7 Jul, 2009 By: Erik Gruenwedel

Studios and content owners need to improve online user experience, including explaining digital rights management, or risk boosting illegal peer-to-peer (P2P) downloading, according to a new report.

Scottsdale, Ariz.-based In-Stat found that efforts to stop the 12 billion illegal P2P downloads occurring annually in the U.S. have come up short, despite expanded digital rights management (DRM) technologies used to enforce copyrights of video content, including copy protection, watermarks and digital fingerprinting.

The report, “Adopting Digital Rights Management,” found that broadband-enabled home in the United States download 14 billion videos each year, of which 85% are illegal.

Improved user experience and ability to transport digital content via multiple portable devices and home networks could slowly penetrate a small but active group of illegal file sharers.

The reports that migration of power user households from P2P to legal video services would generate $1.4 billion in subscription revenue and $1.1 billion in advertising revenue.

In-Stat believes watermarking will become the preferred technology to track licensed usage rights.

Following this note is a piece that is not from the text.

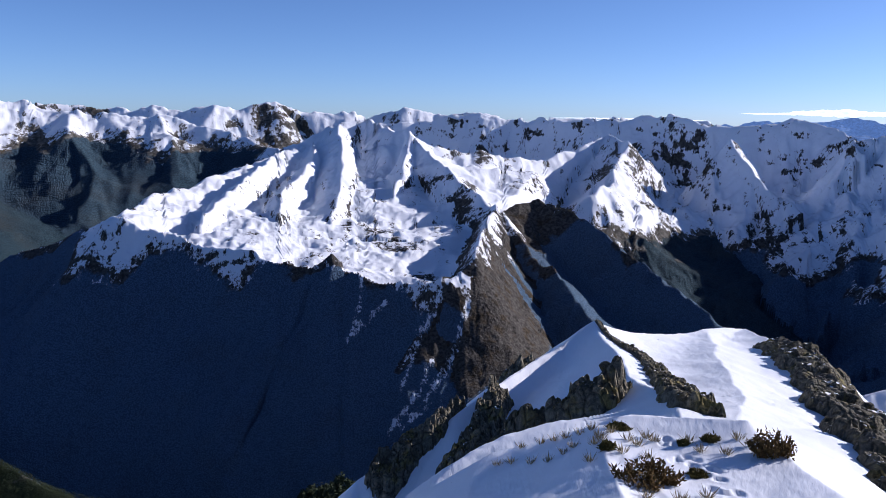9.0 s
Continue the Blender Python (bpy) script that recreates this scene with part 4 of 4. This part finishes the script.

While some file formats for digital media can contain additional information called metadata, digital watermarking is distinct in that the data is carried in the signal itself.

“What is needed is a new approach to monetizing digital content, including moving a relatively small group of consumer households that do the bulk of P2P downloading (power users) to legal services,” said analyst Keith Nissen. “The question is whether the video industry wishes to control its own destiny or get crushed by technological change, similar to what is occurring in the music business.”